Чтобы слова эти не остались словами, забегу в сорок третий год. Уйма времени прошла, не знаю, живы ли те, о ком вспоминаю, но не могу этого не сделать, пусть даже это покажется не к месту в заметках футбольного репортера. Другой возможности не представится.
Связист принял телефонограмму: «Восьмому (код начальника станции) к девяти ноль-ноль явиться на командный пункт полка в партбюро». Что КПП за двадцать пять километров от моей «точки», а февральские вьюги наискось, круто перемели дороги и идти придется ночью, лесом— сущие пустяки: к тому времени хлипкий студентик превратился в терпеливого, ко всему привычного солдата. По другой причине разобрало меня приказание. И прежде толковало со мной начальство о вступлении в партию: «Младший командир, десятком солдат управляешь, политзанятия проводишь, образование без одного курса высшее». А я отводил глаза — ни да ни нет. И вот вызывают, не зная про отца. В действующей армии какие анкеты, офицеров, возможно, и пропускали через ртах, а у нашего брата— тоненькая зеленая красноармейская книжка, куда внесены звание и должность, прохождение службы, прививки, вещевое имущество, номера винтовки и противогаза, размеры шинели, шапки и сапог.
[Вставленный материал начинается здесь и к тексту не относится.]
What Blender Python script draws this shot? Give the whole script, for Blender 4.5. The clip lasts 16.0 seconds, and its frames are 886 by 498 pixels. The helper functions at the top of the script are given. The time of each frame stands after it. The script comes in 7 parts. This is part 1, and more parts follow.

Настал предельный час. Я и в молодости, как до сих пор, доверял больше бумаге, чем красноречию. Сел возле коптилки и принялся строчить на тетрадных страничках. Все как есть. И написав, спокойненько посвистывая, пришил чистый подворотничок на гимнастерку, оделся, сунул пайку хлеба в карман ватника, закинул за спину винтовку, приладил к валенкам лыжи и двинулся целиной впотьмах.
Прибыл вовремя: умели мы рассчитывать дорогу с точностью до минуты. Зашел, доложил. Сидят за столом трое — политруки Баранов, Перельман и воентехник Тихомиров. Далеко не всех однополчан помню по фамилии, а этих мне не забыть. Выкладываю свои листочки перед ними и, как положено, четко выговариваю: «Прошу ознакомиться». Переглянулись удивленно, но просьбу уважили, велели подождать.
В сенях свернул махорочную цигарку, руки чуть дрожат. Сижу и представляю: «Сейчас скажут, что могу быть свободным». И тяжело так думать, но все же и облегчение: совесть чиста.
Долго ждал. За дверью тихо, если и говорили они между собой, то вполголоса. Наконец вызвали.
Когда первый раз заходил, показались они мне свежими, бодрыми — утро же, выспались, позавтракали. А теперь — будто не минуты, а часы прошли — хмурые, постаревшие, ни просвета улыбки, плечи отяжелевшие. И стало особенно заметно моему, привыкшему ко всему армейскому, взгляду, что они не кадровые, а призванные в войну: ни стати, ни выправки, прежнее штатское в них проглянуло. Я стою навытяжку, успел подумать с сочувствием к ним: «Агитировали— и влипли».
Баранов, старший среди них по званию, оглядел меня с ног до головы:
— Слушай, сержант. Ты у нас в полку полтора года. Так? В войну этого достаточно. Рекомендации мы тебе даем.
Повернулся через левое плечо — и в дверь. Как шел на командный пункт — помню, а обратную дорогу забыл — летел, ног под собой не чуя.